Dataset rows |
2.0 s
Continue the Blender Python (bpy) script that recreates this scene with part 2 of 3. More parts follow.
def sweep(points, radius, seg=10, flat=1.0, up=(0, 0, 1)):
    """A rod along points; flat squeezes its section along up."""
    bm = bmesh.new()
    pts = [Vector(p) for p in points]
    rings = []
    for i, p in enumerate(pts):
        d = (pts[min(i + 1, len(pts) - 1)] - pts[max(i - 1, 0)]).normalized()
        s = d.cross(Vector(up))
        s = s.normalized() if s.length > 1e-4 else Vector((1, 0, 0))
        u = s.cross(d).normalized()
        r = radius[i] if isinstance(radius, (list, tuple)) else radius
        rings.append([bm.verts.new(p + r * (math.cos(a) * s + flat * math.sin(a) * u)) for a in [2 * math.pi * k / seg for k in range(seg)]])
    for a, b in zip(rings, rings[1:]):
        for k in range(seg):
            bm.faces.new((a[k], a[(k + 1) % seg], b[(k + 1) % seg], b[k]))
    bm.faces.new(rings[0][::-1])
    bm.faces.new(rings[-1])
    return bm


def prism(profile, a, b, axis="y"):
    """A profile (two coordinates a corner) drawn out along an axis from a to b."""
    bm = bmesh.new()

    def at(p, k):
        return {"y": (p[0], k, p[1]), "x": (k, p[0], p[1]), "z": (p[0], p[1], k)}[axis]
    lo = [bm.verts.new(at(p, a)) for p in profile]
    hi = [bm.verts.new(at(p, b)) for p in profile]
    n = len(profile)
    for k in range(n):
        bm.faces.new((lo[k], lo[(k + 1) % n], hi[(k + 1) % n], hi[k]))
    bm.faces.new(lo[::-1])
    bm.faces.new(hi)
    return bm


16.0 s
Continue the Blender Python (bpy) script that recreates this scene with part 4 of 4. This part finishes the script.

What is required | Extract each entry in full and write it down exactly.

Written solution |
2.0 s
Continue the Blender Python (bpy) script that recreates this scene with part 2 of 3. More parts follow.
def sweep(points, radius, seg=10, flat=1.0, up=(0, 0, 1)):
    """A rod along points; flat squeezes its section along up."""
    bm = bmesh.new()
    pts = [Vector(p) for p in points]
    rings = []
    for i, p in enumerate(pts):
        d = (pts[min(i + 1, len(pts) - 1)] - pts[max(i - 1, 0)]).normalized()
        s = d.cross(Vector(up))
        s = s.normalized() if s.length > 1e-4 else Vector((1, 0, 0))
        u = s.cross(d).normalized()
        r = radius[i] if isinstance(radius, (list, tuple)) else radius
        rings.append([bm.verts.new(p + r * (math.cos(a) * s + flat * math.sin(a) * u)) for a in [2 * math.pi * k / seg for k in range(seg)]])
    for a, b in zip(rings, rings[1:]):
        for k in range(seg):
            bm.faces.new((a[k], a[(k + 1) % seg], b[(k + 1) % seg], b[k]))
    bm.faces.new(rings[0][::-1])
    bm.faces.new(rings[-1])
    return bm


def prism(profile, a, b, axis="y"):
    """A profile (two coordinates a corner) drawn out along an axis from a to b."""
    bm = bmesh.new()

    def at(p, k):
        return {"y": (p[0], k, p[1]), "x": (k, p[0], p[1]), "z": (p[0], p[1], k)}[axis]
    lo = [bm.verts.new(at(p, a)) for p in profile]
    hi = [bm.verts.new(at(p, b)) for p in profile]
    n = len(profile)
    for k in range(n):
        bm.faces.new((lo[k], lo[(k + 1) % n], hi[(k + 1) % n], hi[k]))
    bm.faces.new(lo[::-1])
    bm.faces.new(hi)
    return bm


16.0 s
Continue the Blender Python (bpy) script that recreates this scene with part 4 of 4. This part finishes the script.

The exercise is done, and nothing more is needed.